Effort that serves only organisational interests — verification processes designed to reduce fraud at the cost of customer convenience, cancellation processes designed to reduce attrition rather than address the reasons for it, information requests that duplicate data already held — is a form of customer exploitation that erodes trust and loyalty over time. Organisations that are rigorous in identifying and eliminating organisationally motivated effort accumulate a relationship trust advantage that is difficult to replicate.

The second operational discipline is root cause analysis of service contacts. Every service contact is evidence of a customer effort event — a moment when the customer’s experience was insufficient to resolve their need without assistance. Systematic analysis of contact drivers — what questions is the digital experience failing to answer? what processes are generating follow-up calls? what interactions are producing escalations? — identifies the highest-priority friction points for elimination and frames the investment case in operational cost terms that operations teams can act on.

Effort Reduction as a Board-Level Investment Priority

The evidence for effort reduction as a high-return CX investment is sufficient to warrant board-level consideration as a capital allocation priority. Organisations that have made systematic friction elimination a strategic discipline are reporting superior retention metrics, lower service cost ratios, and stronger loyalty outcomes than those concentrating CX investment on delight creation.

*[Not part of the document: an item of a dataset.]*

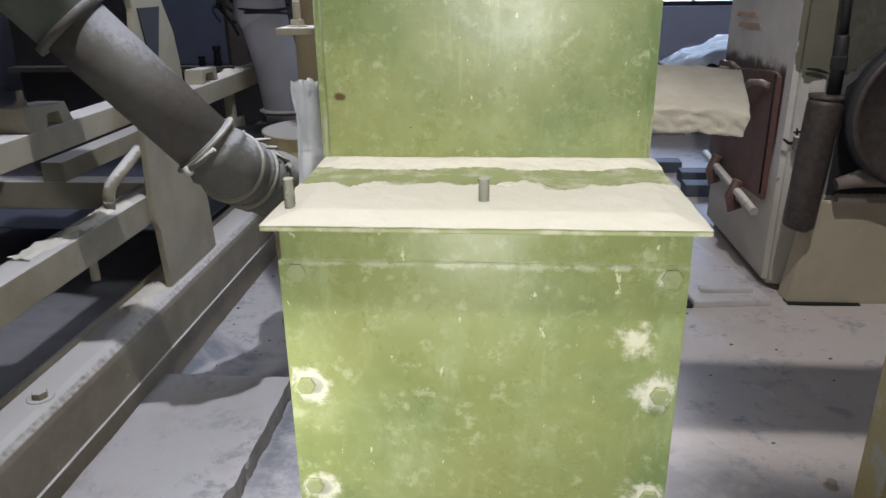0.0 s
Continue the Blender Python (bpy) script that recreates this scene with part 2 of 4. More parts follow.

The board-level question is whether the organisation has the measurement infrastructure to identify where customer effort is highest, the governance to allocate cross-functional effort-reduction investment, and the culture to hold itself accountable for the friction it imposes on customers rather than only the positive experiences it creates. Effortlessness is not an aspiration. It is an engineering discipline — and organisations that engineer for it are building a durable competitive advantage in customer loyalty.